Welcome to the 11th installment of the weekly Bleacher Report Bowl Projection series.
In the following pages, readers will find a projection of participants in all 35 postseason college bowl games.
Summary and analysis are presented for each event, detailing how the teams will be chosen and who are currently the most likely contenders for the contests.
The choices presented in this Bleacher Report series are updated on a weekly basis. They include the outcome of past games as well as the upcoming schedule.
The order of bowl presentation in this article reflects the amount of money paid to schools for playing in the event. This will prevent any false emphasis on a contest due simply to what day the game is played.
Reader participation is strongly encouraged; please feel free to leave comments regarding your impression of the matchups as well as your own bowl projections. This allows the weekly predictions to be a combination of the readers' suggestions and the writer's opinion.
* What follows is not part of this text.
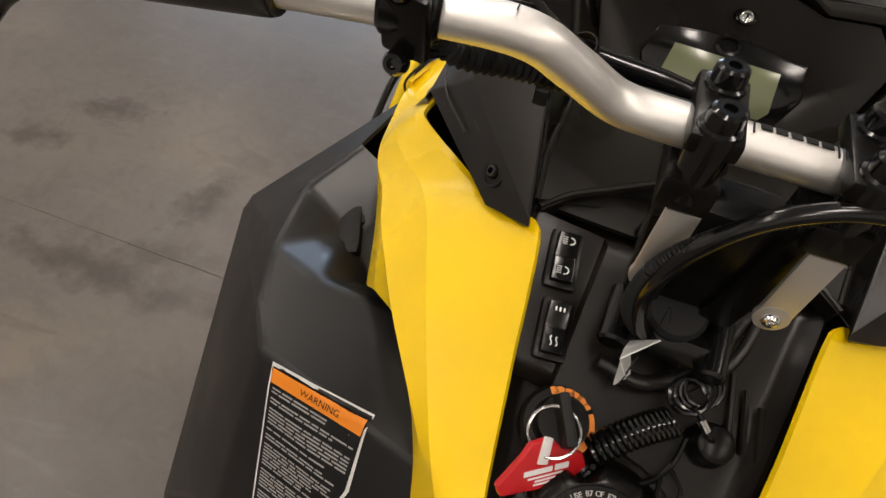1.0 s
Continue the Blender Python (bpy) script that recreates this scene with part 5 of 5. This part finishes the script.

Information concerning conference affiliations to specific bowl games is part of each breakdown. In order to project a specific team for a bowl game, simply follow the conference tie-ins for the postseason contest.
The past weekend brought a fresh perspective on determining who are the strongest teams in the nation and which teams have depended upon weak schedules to qualify for a BCS bowl.
The view from Eugene, Oregon, and Fort Worth, Texas, has been consistent all season regarding their hometown teams. Followers have maintained they cannot be beaten.
Saturday gave observers on the outside reason to doubt if the Ducks and Frogs are actually unbeatable.
The Ducks' two point victory over a California team that was slaughtered by Nevada certainly gives one reason for pause.
TCU stumbled out of the gate against San Diego State and finished poorly, leaving much concern over the Horned Frogs' ability to compete week in and week out against upper-level competition.
It is conceivable the results of Oregon and TCU this season have been enhanced by audiences who wish to see a new group of teams competing for the BCS title.
Let us hope a more sinister motive does not lurk in the shadows: one born of envy with the desire only to end the monopoly of SEC schools winning every BCS title game since the 2006 season.